Certainly, the last three major flooding events, on Memorial Day and Halloween in 2015 and on Tax Day this year, would indicate that heavy rain events in the region are becoming more frequent. 

Both of these events occurred during the most severe El Nino weather pattern in recorded history.  The El Nino of 2015/16 has turned out to be stronger than the extreme El Ninos of 1997/98 and 1982/83, according to the Intergovernmental Panel of Climate Change (IPCC).  And, during El Nino years, Houston is more prone to heavy rainfall events. 

That considered, it's not a huge surprise that the past two years have been harrowing for a city that is now flood weary.

Fortunately, El Nino is forecasted to dissipate by the middle of 2016.  That could spell serious relief.

On the other hand, El Nino patterns inhibit hurricane development in the Atlantic Basin.  The lack of El Nino could mean a more active hurricane season in 2016, which is what experts are predicting, and that is not good news as hurricane season rapidly approaches.

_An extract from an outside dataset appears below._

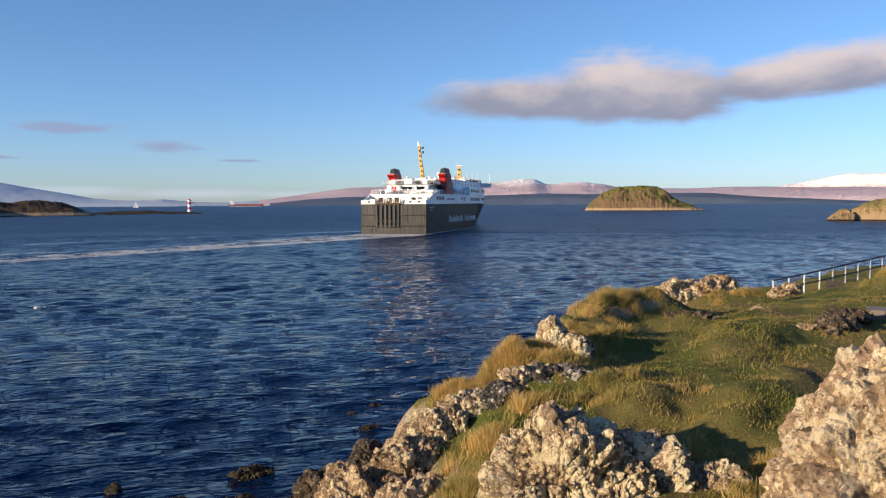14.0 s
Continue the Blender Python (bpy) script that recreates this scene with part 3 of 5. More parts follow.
LICHEN = "pale lichen-crusted conglomerate boulder set in dry grass"
ROCKS = [
    ("boulder", (4.08, 8.8, 4.30), (1.0, 0.85, 1.20), 3, M_ROCK, "large cream lichened conglomerate boulder amid dry grass", 7, -14),
    ("boulder", (4.75, 8.55, 4.20), (1.05, 0.80, 1.02), 4, M_ROCK, "cream lichened conglomerate boulder amid dry grass", 7, -24),
    ("boulder", (5.65, 8.2, 4.15), (0.85, 0.6, 0.80), 5, M_ROCK, "cream lichened conglomerate ledge with dark hollows", 7, -24),
    ("boulder", (6.2, 7.75, 4.1), (0.55, 0.45, 0.62), 69, M_ROCK, "cream lichened conglomerate block amid dry grass", 5, 15),
    ("boulder", (6.4, 5.75, 5.0), (1.9, 1.2, 1.75), 8, M_COBBLE, "tall brown conglomerate boulder beside the turf path", 7, 20),
    ("boulder", (2.85, 11.7, 3.6), (1.1, 0.9, 0.85), 11, M_ROCK2, "brown pebbly conglomerate crag above the shore", 6, 10),
    ("boulder", (3.5, 10.5, 3.45), (1.0, 0.7, 0.72), 12, M_ROCK2, "brown pebbly conglomerate ledge above the shore", 6, 30),
    ("boulder", (2.75, 10.6, 3.3), (0.95, 0.75, 0.80), 13, M_ROCK2, "brown pebbly conglomerate ledge above the shore", 6, 60),
    ("boulder", (2.05, 11.3, 3.2), (0.72, 0.7, 0.85), 14, M_ROCK2, "brown pebbly conglomerate knob above the shore", 6, 0),
    ("boulder", (1.58, 12.4, 3.42), (0.40, 0.42, 0.46), 16, M_DARKROCK, "dark weathered rock below the cliff edge", 5, 0),
    ("boulder", (1.95, 11.95, 3.55), (0.45, 0.42, 0.55), 17, M_ROCK2, "brown pebbly conglomerate knob on the cliff edge", 5, 25),
    ("boulder", (2.35, 12.1, 3.85), (0.50, 0.45, 0.45), 62, M_DARKROCK, "dark weathered rock on the cliff edge", 5, 40),
    ("boulder", (2.82, 12.15, 3.95), (0.42, 0.40, 0.38), 63, M_DARKROCK, "dark brown rock on the cliff edge", 5, 10),
    ("boulder", (3.38, 12.55, 4.22), (0.50, 0.42, 0.36), 67, M_ROCK2, "brown lichened rock on the cliff edge", 5, 70),
    ("boulder", (3.42, 12.3, 4.30), (0.52, 0.45, 0.42), 65, M_ROCK, "pale lichened rock on the cliff edge", 5, 30),
    ("boulder", (3.98, 12.35, 4.52), (0.58, 0.45, 0.36), 66, M_ROCK, "pale lichened rock between grass tussocks", 6, 20),
    ("boulder", (4.55, 12.2, 4.72), (0.42, 0.38, 0.38), 21, M_PIED, "black and white lichened rock on the grassy edge", 5, 25),
    ("boulder", (5.05, 12.55, 4.95), (0.50, 0.36, 0.32), 18, M_ROCK, LICHEN, 5, 25),
    ("boulder", (5.6, 12.25, 5.08), (0.55, 0.30, 0.26), 64, M_PIED, "black and white lichened rock between grass tussocks", 5, -15),
    ("boulder", (3.1, 9.7, 3.75), (0.50, 0.45, 0.45), 61, M_ROCK2, "brown pebbly conglomerate ledge above the shore", 5, 20),
    ("boulder", (2.2, 9.8, 3.0), (0.7, 0.6, 0.7), 68, M_ROCK2, "brown pebbly conglomerate ledge above the shore", 5, 50),
    ("boulder", (6.14, 13.75, 5.46), (0.27, 0.30, 0.42), 19, M_ROCK, "pointed pale rock on the crest of the headland", 5, -25),
    ("boulder", (6.48, 13.5, 5.30), (0.40, 0.30, 0.30), 20, M_ROCK, LICHEN, 5, -25),
    ("boulder", (8.6, 17.2, 5.42), (0.30, 0.22, 0.18), 22, M_ROCK, "low lichened rock on the turf bank", 5, 40),
    # dark rock colour here stands for the shaded flank of the hump
    ("boulder", (10.9, 16.5, 5.22), (0.60, 0.30, 0.26), 31, M_DARKROCK, "lichened rock under the turf hump, darkened for the hump's shade", 5, -20),
    ("boulder", (14.35, 22.55, 4.95), (0.95, 0.70, 0.62), 23, M_ROCK, "broad pale outcrop topped with turf", 6, 15),
    ("boulder", (15.5, 22.2, 5.1), (1.0, 0.6, 0.5), 24, M_ROCK2, "dark side of the turfy outcrop", 5, 15),
    ("boulder", (20.9, 25.6, 4.45), (0.85, 0.5, 0.50), 25, M_ROCK2, "tawny rock block beside the railing", 5, 20),
    ("boulder", (14.4, 18.5, 5.02), (0.35, 0.25, 0.18), 26, M_ROCK, "small pale stone in the turf", 4, 0),
    ("boulder", (14.0, 18.2, 5.05), (0.28, 0.2, 0.16), 27, M_ROCK, "small pale stone in the turf", 4, 30),
    ("boulder", (7.2, 11.3, 4.95), (0.28, 0.2, 0.13), 28, M_ROCK, "small pale stone in the turf", 4, 30),
    ("boulder", (13.2, 14.4, 5.22), (1.0, 0.45, 0.22), 29, M_DARKROCK, "flat dark rock slab breaking the turf", 5, 50),
    ("boulder", (14.1, 15.2, 5.28), (0.9, 0.5, 0.24), 30, M_DARKROCK, "flat dark rock slab breaking the turf", 5, 20),
    ("boulder", (12.6, 14.6, 5.22), (0.5, 0.3, 0.16), 32, M_ROCK2, "flat brown rock slab breaking the turf", 5, 40),
    ("sea_rock", (0.9, 23.9, -0.04), (0.72, 0.42, 0.30), 41, M_WET, "weed-covered rock awash near the shore", 5, 0),
    ("sea_rock", (-2.85, 23.6, 0.0), (0.26, 0.22, 0.26), 42, M_WET, "small dark rock standing out of the water", 4, 0),
    ("sea_rock", (-1.25, 21.7, -0.05), (0.75, 0.4, 0.3), 43, M_WET, "weed-covered rock awash near the shore", 5, 10),
    ("sea_rock", (0.5, 21.6, -0.05), (0.55, 0.45, 0.35), 44, M_WET, "weed-covered rock awash near the shore", 5, 40),
    ("sea_rock", (1.9, 20.9, -0.05), (0.8, 0.45, 0.35), 45, M_WET, "weed-covered rock awash near the shore", 5, -20),
    ("sea_rock", (3.2, 21.9, 0.0), (0.6, 0.5, 0.35), 46, M_WET, "weed-covered rock awash near the shore", 5, 0),
    ("sea_rock", (5.2, 27.6, -0.1), (0.5, 0.25, 0.2), 47, M_WET, "weed-covered rock awash near the shore", 5, 0),
    ("sea_rock", (6.0, 31.0, -0.1), (0.35, 0.2, 0.18), 48, M_WET, "dark tip of a rock just above water", 4, 0),
    ("sea_rock", (4.9, 30.0, -0.09), (0.25, 0.2, 0.15), 49, M_WET, "dark tip of a rock just above water", 4, 0),
    ("sea_rock", (5.4, 25.9, -0.1), (0.25, 0.16, 0.14), 50, M_WET, "dark tip of a rock just above water", 4, 0),
]
for nm, at, radii, seed, mat, label, detail, turn in ROCKS:
    rock(nm, at, radii, seed, mat, label, detail, turn, group="shore rocks" if nm == "sea_rock" else "headland boulders")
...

Another factor that influences weather patterns is atmospheric temperature, which has been increasing for decades.    While intense reasearch is being conducted to understand the relationship between global warming and climate, the IPCC has found no correlation to date between global warming and the intensity and frequency of El Nino and subsequent heavy rainfall events.

So, what does this mean for Houston?  It means that, in the short term, we may experience a reprieve in heavy flooding rainfall events as El Nino dissipates.  But, based on our experience with weather extremes over the past several years, we need to be alert to the ravages Mother Nature can serve and be prepared to react.